Ces sites historiques classés Ndande n’ont jamais eu officiellement de conservateur. Je ferai tout mon possible pour faire connaître cette ville et son histoire qui fait partie intégrante de l’histoire du Cayor. L’histoire qu’on raconte aujourd’hui autour de ce gigantesque puits (Calom) doit être connue des sénégalais car c’est l’histoire du Cayor, celle de Lat Dior et des 33 Damel du Cayor dont certains, suivant les rites et coutumes ou pratiques, ont été intronisés ici à Ndande, autour de puits Calom.
Que représente Ndande en termes de patrimoine culturel au Sénégal ?

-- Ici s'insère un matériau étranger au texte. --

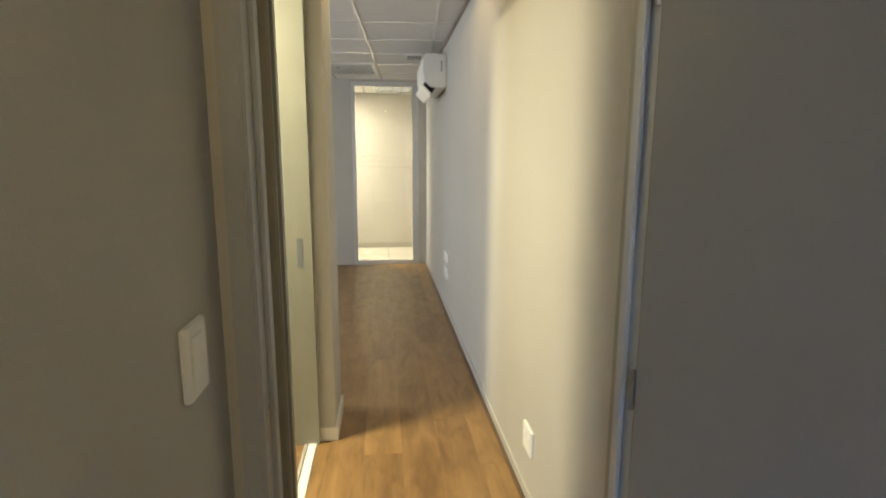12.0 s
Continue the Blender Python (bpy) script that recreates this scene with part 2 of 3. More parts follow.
def finish(name, bm, mat):
    me = bpy.data.meshes.new(name)
    bm.to_mesh(me)
    bm.free()
    for m in mat if isinstance(mat, (list, tuple)) else (mat,):
        me.materials.append(m)
    return new(name, me)


def structure(name, bm, mat, label, category):
    return tagged(finish(name, bm, mat), label, category, kind="structure")


def part(name, bm, mat, parent, label=""):
    ob = finish(name, bm, mat)
    ob.parent = parent
    return tagged(ob, label)


def thing(name, m, label, category, group="", kind=""):
    ob = new(name)
    ob.empty_display_size = 0.1
    ob.matrix_world = m
    return tagged(ob, label, category, group, kind)


def tube(name, points, radius, mat, parent=None):
    cu = bpy.data.curves.new(name, "CURVE")
    cu.dimensions, cu.bevel_depth, cu.bevel_resolution = "3D", radius, 3
    sp = cu.splines.new("BEZIER")
    sp.bezier_points.add(len(points) - 1)
    for p, co in zip(sp.bezier_points, points):
        p.co, p.handle_left_type, p.handle_right_type = co, "AUTO", "AUTO"
    tmp = bpy.data.objects.new(name, cu)
    scene.collection.objects.link(tmp)
    me = bpy.data.meshes.new_from_object(tmp.evaluated_get(bpy.context.evaluated_depsgraph_get()))
    bpy.data.objects.remove(tmp)
    me.materials.clear()
    me.materials.append(mat)
    ob = new(name, me)
    ob.parent = parent
    return ob


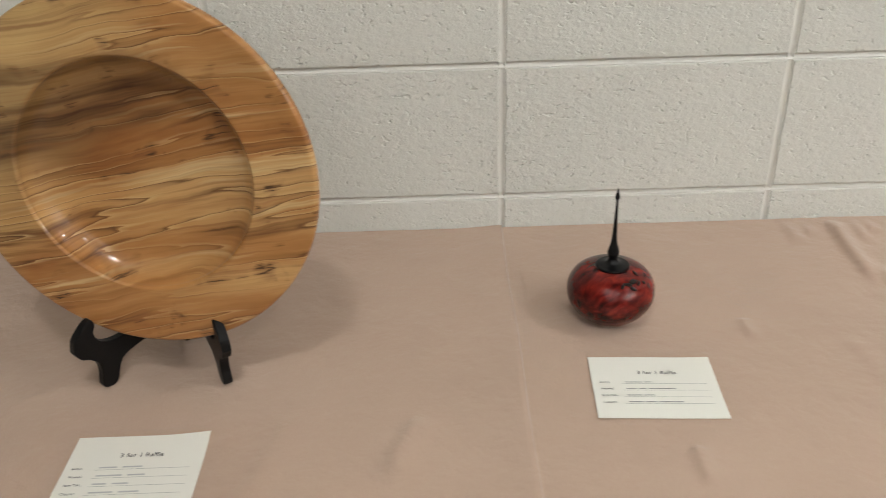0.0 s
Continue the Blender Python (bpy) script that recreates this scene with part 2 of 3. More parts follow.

Ndande n’est plus connu. C’était une ville où une dizaine d’européens appelés traitants ont habité durant plusieurs années, pour faire leur commerce d’arachides. Raison pour laquelle, on pouvait compter trois cimetières Toubab dans ce lieu. Ndande est une sous-préfecture composée de 321 villages sans oublier les autres villages environnants qui venaient vendre leur récolte d’arachide chez les traitants. Il y a, à Ndande, la gare du chemin de fer Patrimoine historique classé. C’est effectivement le 12 mai 1885 que les deux tronçons de la voie ferrée se rejoignirent à Ndande. Et, le 16 juillet de la même année, l’axe Dakar – Saint-Louis y sera officiellement inauguré. C’est le lieu où s’est tenue la réunion qui aboutit à la provincialisation du Cayor. Il y a aussi un quai d’embarquement d’arachides. Dans le passé, la gare de Ndande recevait par jour : 2 trains de voyageurs et 6 auto-rails sans compter les trains spéciaux. Faidherbe avait baptisé cette ligne ferroviaire: “ le chemin de fer de l’arachide ”.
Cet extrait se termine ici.